A gap is the beginning: when a new trend is born
An initiation gap appears at the climax — when the market decisively turns away from an old price level. This can happen after unexpected news, a change in analyst expectations, or a breakout of technical levels within a range where the price was confined. The psychology here is simple: participants realize that the old price is no longer relevant, and panic buying (or selling) begins. Those who missed this move often fear missing out on profits — and this pressure often extends the impulse further than initially seems logical.
Such a gap rarely marks the top of a trend. On the contrary, it is its spark, its first breath before a long journey.
A gap is confirmation: when the impulse gains strength
A continuation gap occurs not at the start of a move but during its peak. The price accelerates without pullbacks, the chart shows continuous movement, and volumes remain high. This signals internal conviction: the market is confident and acting. The mood here is confidence and inertia. Investors and traders see that the movement is working and continue to enter or hold their positions.
When a gap appears against a backdrop of rising volumes during a strong trend — it is one of the most reliable signals that the impulse will continue. The market says: “I’m on course, I am confident.”
A gap is a pause: when uncertainty paralyzes the market
A typical trading gap forms without obvious reasons.
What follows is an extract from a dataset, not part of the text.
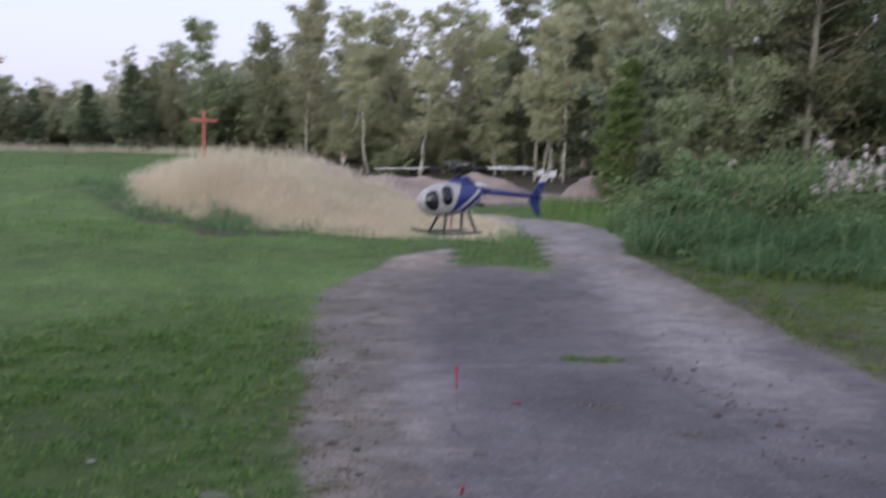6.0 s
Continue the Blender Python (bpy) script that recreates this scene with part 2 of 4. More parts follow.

No news, no level breakouts, low volumes. This is an uncertainty gap, when market participants simply don’t know what to think. Such gaps often close within hours or days — the market “corrects the mistake” and returns the price to where it jumped from.
But you shouldn’t rely solely on the close. It’s necessary to wait for additional confirmations: increased volumes, the formation of a new pattern on the chart, fresh data releases. Otherwise, trading on such a gap becomes a game of chance.
A gap is a warning: when market energy is exhausted
An exhaustion gap appears at the end of a powerful move, when interest begins to fade. The last speculators enter positions, but there are no new buyers. The price jumps, but this is a “last-ditch” jump. The mood here shifts from confidence to fatigue.
Often, after such a gap, a reversal or deep correction begins. It is the final spike before a lull.
How to turn gap understanding into a practical strategy
Trading gaps requires discipline and a systematic approach. First, carefully monitor the gap’s closing — this is one of the key objectives of price movement. Second, trade in the direction of the trend if the gap confirms it: do not try to catch reversals against the clear impulse. Third, volumes are your compass. High volumes at a gap indicate serious market intentions, low volumes suggest doubts.
Common mistakes that ruin accounts
Many traders believe that a gap must close. This is a mistake. The market owes nothing to anyone. Some enter trades without confirmations, only seeing the gap itself. That’s gambling, not trading. Others ignore news and fundamental factors, trying to trade in a vacuum. News can reverse the entire technical picture in seconds.
The main rule: a gap is the market’s language
A gap is the market’s way of showing where emotions and money truly lie. Your task is to learn to understand this language. Don’t trust your fear; trust volume data, trend, and confirmations. The market is always right in the present moment, so learn to read it, not argue with it.
Develop your analysis skills, practice on demo accounts, and gaps will become one of your most reliable trading tools.